──────── Working data ────────

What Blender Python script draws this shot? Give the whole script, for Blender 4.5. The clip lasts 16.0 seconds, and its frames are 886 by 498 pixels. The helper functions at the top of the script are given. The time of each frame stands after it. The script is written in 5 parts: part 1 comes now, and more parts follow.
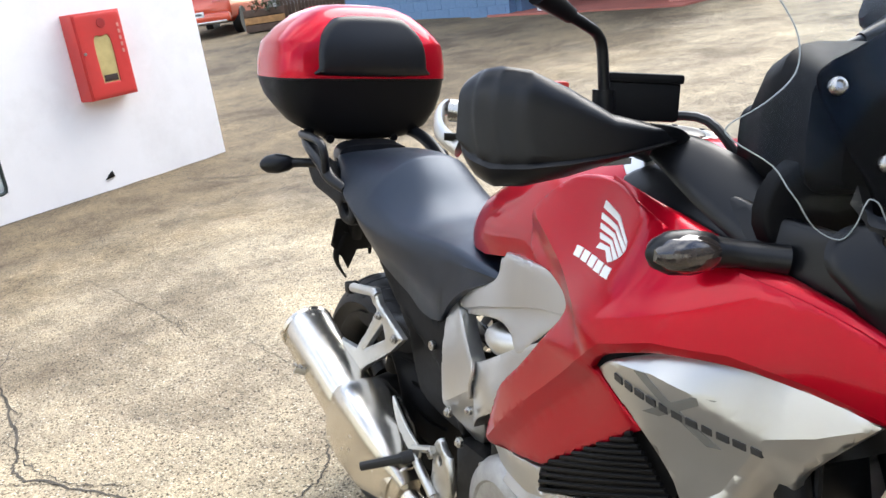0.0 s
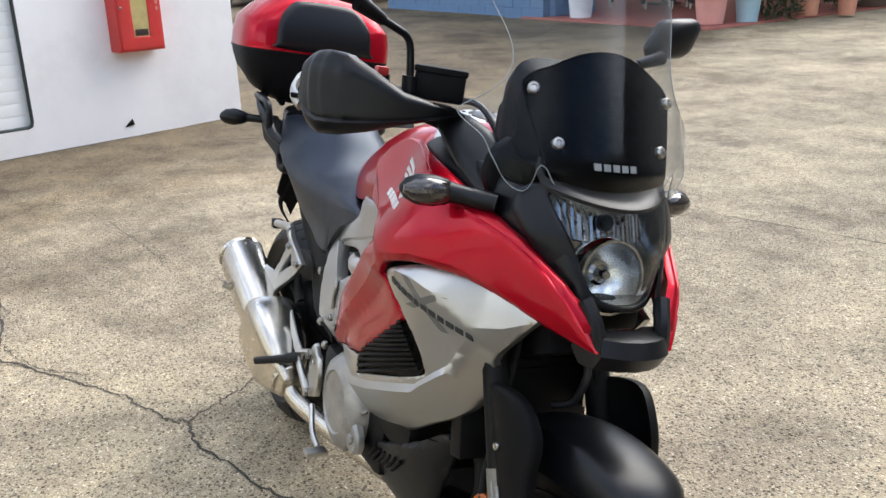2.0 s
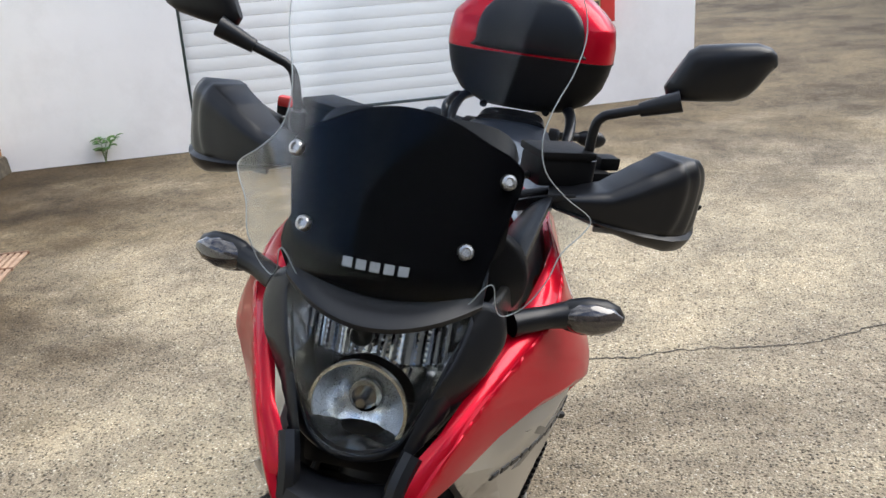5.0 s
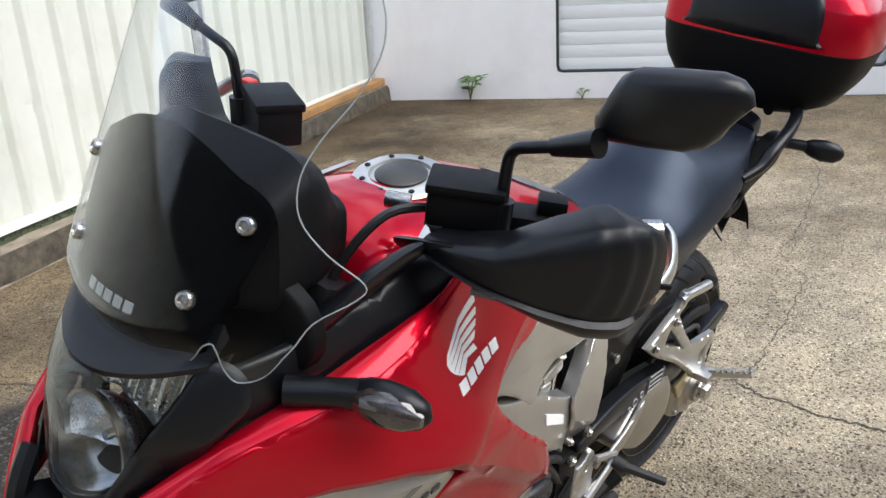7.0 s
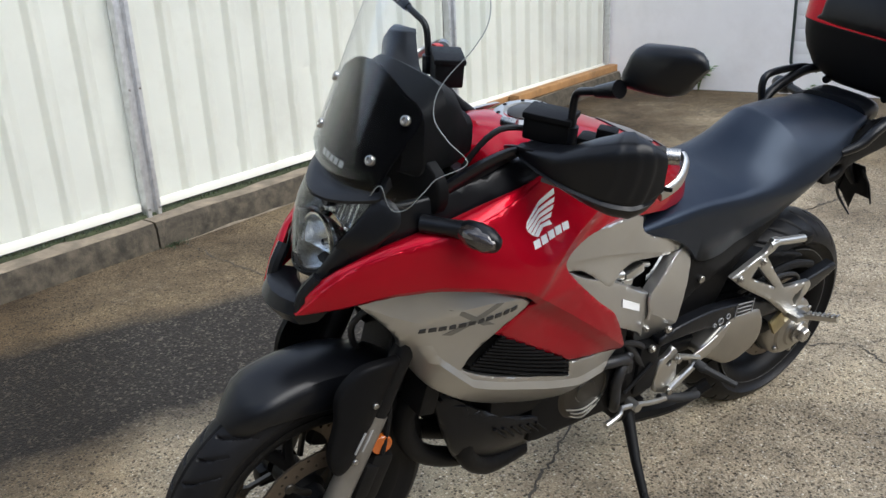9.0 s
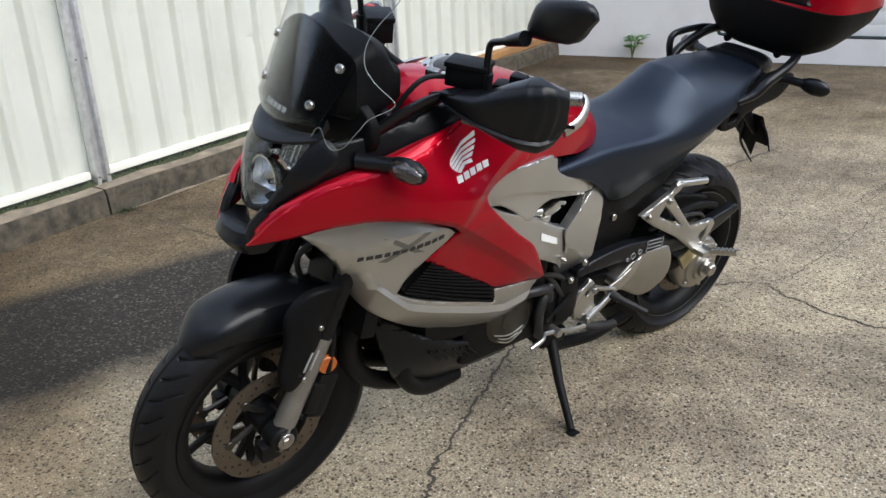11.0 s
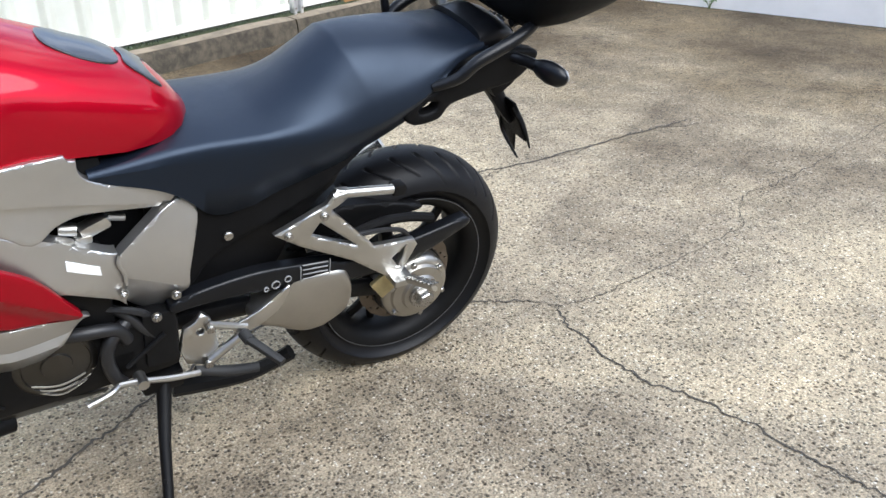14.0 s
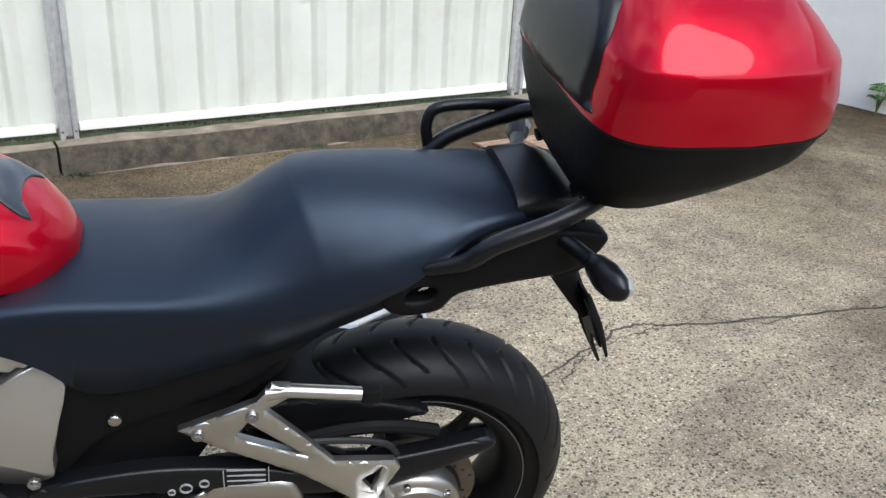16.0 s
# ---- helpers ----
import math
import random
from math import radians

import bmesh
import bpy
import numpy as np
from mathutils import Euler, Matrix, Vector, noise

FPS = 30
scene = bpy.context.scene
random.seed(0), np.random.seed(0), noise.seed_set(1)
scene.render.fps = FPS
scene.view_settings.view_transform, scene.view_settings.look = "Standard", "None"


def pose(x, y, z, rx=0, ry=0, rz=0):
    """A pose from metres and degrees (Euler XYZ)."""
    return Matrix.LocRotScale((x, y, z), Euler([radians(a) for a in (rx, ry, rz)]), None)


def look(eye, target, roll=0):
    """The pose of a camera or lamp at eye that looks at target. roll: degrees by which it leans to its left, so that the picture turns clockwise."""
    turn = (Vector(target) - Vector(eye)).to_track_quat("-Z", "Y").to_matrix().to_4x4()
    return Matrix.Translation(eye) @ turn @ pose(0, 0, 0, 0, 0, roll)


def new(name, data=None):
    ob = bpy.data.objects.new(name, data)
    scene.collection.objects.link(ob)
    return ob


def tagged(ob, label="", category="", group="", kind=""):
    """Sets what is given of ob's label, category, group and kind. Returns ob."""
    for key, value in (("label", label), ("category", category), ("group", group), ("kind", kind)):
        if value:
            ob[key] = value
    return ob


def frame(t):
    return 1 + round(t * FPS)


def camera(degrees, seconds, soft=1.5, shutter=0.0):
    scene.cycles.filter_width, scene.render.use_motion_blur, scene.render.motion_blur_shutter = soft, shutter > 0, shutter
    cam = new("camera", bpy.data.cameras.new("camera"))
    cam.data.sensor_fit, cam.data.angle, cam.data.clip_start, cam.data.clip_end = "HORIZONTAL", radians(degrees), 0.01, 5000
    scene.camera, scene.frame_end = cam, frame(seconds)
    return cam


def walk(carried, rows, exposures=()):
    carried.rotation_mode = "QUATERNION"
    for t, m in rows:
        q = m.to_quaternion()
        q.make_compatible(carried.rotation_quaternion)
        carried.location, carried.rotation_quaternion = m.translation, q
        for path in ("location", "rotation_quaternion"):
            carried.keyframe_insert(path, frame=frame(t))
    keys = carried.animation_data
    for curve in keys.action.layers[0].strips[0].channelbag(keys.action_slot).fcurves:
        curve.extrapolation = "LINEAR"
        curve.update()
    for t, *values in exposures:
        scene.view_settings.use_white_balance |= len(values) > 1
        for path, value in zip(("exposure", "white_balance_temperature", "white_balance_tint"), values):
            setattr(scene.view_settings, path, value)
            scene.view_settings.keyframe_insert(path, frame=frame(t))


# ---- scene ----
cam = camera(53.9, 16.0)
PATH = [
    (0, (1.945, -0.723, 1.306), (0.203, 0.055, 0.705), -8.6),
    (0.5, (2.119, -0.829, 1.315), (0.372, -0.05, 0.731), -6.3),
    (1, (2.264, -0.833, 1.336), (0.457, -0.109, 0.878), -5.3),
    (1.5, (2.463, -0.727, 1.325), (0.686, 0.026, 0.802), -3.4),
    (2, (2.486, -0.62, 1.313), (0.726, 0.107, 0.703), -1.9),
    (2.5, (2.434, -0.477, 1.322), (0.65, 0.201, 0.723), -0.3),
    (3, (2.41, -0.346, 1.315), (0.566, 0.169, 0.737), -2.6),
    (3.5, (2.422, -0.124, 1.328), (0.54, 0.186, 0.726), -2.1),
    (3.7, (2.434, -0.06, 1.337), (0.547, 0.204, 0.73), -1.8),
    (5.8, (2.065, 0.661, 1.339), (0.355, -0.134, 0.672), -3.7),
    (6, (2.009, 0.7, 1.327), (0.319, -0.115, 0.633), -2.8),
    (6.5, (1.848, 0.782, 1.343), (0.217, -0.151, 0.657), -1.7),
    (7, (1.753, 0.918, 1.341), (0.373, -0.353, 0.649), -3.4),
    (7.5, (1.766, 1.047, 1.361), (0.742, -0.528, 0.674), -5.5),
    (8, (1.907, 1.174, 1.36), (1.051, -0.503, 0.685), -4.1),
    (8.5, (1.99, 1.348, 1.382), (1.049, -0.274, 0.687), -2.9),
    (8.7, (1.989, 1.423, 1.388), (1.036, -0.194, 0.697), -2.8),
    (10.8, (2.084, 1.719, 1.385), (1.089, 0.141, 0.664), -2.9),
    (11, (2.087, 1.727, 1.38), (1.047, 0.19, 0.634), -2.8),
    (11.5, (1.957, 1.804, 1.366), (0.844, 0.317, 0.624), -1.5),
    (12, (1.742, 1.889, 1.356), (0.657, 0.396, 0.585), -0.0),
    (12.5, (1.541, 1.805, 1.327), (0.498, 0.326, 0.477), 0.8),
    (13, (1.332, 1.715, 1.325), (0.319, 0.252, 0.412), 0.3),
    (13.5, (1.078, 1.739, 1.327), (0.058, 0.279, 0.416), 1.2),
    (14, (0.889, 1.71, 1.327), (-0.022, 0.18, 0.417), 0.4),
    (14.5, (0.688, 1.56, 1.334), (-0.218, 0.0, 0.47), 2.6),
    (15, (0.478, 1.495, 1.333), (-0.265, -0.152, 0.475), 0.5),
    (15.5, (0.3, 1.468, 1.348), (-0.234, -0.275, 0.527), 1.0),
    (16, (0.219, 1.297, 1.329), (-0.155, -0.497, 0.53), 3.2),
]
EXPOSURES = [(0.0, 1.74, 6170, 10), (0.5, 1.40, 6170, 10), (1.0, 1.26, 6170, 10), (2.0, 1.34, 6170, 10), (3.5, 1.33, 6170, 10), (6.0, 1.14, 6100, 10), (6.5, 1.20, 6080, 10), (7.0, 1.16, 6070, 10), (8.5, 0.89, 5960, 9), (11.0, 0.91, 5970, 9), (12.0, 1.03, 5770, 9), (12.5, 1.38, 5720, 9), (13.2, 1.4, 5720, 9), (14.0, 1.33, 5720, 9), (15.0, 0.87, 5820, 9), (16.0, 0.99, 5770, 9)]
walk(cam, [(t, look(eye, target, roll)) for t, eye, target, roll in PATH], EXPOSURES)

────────
──────── Working data ────────

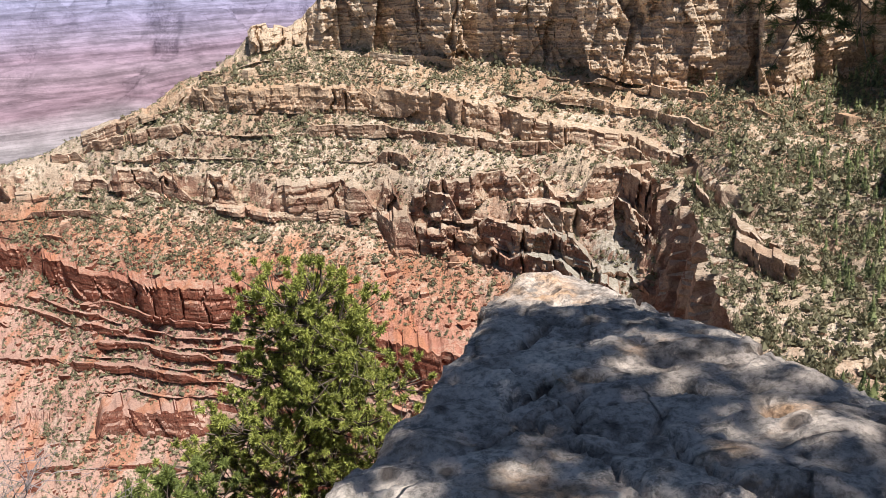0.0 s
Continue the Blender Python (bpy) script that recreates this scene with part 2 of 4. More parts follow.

────────
──────── Working data ────────

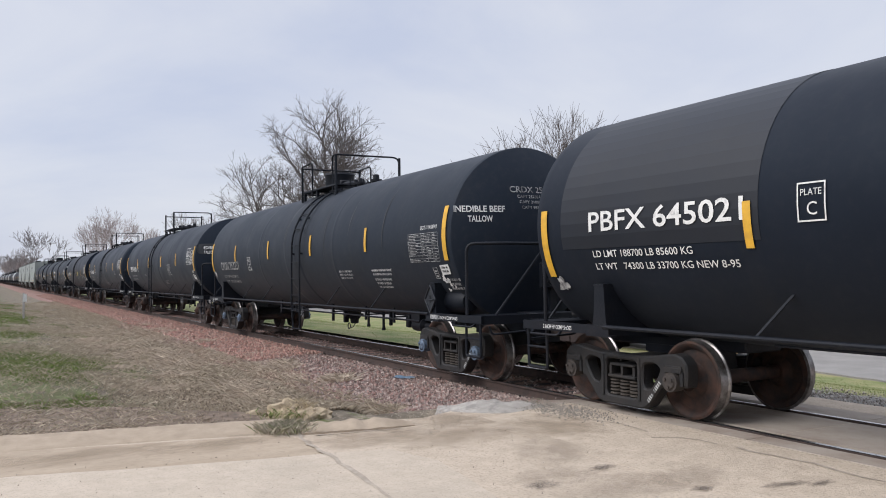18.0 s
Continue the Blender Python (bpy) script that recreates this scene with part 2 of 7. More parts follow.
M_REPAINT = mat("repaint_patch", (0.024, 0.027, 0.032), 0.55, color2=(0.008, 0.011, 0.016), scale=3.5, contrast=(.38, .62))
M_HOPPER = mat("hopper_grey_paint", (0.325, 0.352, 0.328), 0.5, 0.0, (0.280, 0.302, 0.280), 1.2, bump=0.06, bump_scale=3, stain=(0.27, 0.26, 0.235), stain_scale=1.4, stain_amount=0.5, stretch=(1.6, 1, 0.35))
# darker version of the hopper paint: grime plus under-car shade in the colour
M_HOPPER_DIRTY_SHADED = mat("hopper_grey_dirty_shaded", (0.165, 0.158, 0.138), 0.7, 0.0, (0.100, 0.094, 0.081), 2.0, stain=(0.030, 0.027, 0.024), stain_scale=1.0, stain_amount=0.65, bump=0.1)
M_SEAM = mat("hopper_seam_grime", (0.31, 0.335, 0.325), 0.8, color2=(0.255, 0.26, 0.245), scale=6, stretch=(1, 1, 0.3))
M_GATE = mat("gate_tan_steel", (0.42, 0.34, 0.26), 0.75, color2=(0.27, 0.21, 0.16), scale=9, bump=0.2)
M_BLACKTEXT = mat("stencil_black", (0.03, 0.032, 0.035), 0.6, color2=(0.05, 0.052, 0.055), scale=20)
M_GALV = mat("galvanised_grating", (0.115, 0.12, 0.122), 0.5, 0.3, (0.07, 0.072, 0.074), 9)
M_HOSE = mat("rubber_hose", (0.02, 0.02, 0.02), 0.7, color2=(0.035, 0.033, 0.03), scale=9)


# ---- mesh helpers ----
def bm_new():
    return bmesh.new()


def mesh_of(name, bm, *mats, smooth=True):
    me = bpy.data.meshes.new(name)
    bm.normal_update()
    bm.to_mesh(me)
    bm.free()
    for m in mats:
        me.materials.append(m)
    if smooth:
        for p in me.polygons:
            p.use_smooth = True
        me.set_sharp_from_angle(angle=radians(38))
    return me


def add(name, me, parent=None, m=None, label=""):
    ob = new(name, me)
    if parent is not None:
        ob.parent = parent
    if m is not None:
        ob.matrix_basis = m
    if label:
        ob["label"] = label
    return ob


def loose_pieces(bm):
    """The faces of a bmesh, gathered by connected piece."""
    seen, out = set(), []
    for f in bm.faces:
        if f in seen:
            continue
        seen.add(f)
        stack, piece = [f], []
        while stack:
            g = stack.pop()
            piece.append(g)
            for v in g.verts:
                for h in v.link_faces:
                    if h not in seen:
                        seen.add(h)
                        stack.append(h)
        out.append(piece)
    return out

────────

■ What the task requires:
Exactly and only the lines from the line with "scene.render.fps = FPS" to the line with "return Matrix.Translation(eye) @", both included, are to be printed.

■ Answer to the exercise:
scene.render.fps = FPS
scene.view_settings.view_transform, scene.view_settings.look = "Standard", "None"


def pose(x, y, z, rx=0, ry=0, rz=0):
    """A pose from metres and degrees (Euler XYZ)."""
    return Matrix.LocRotScale((x, y, z), Euler([radians(a) for a in (rx, ry, rz)]), None)


def look(eye, target, roll=0):
    """The pose of a camera or lamp at eye that looks at target. roll: degrees by which it leans to its left, so that the picture turns clockwise."""
    turn = (Vector(target) - Vector(eye)).to_track_quat("-Z", "Y").to_matrix().to_4x4()
    return Matrix.Translation(eye) @ turn @ pose(0, 0, 0, 0, 0, roll)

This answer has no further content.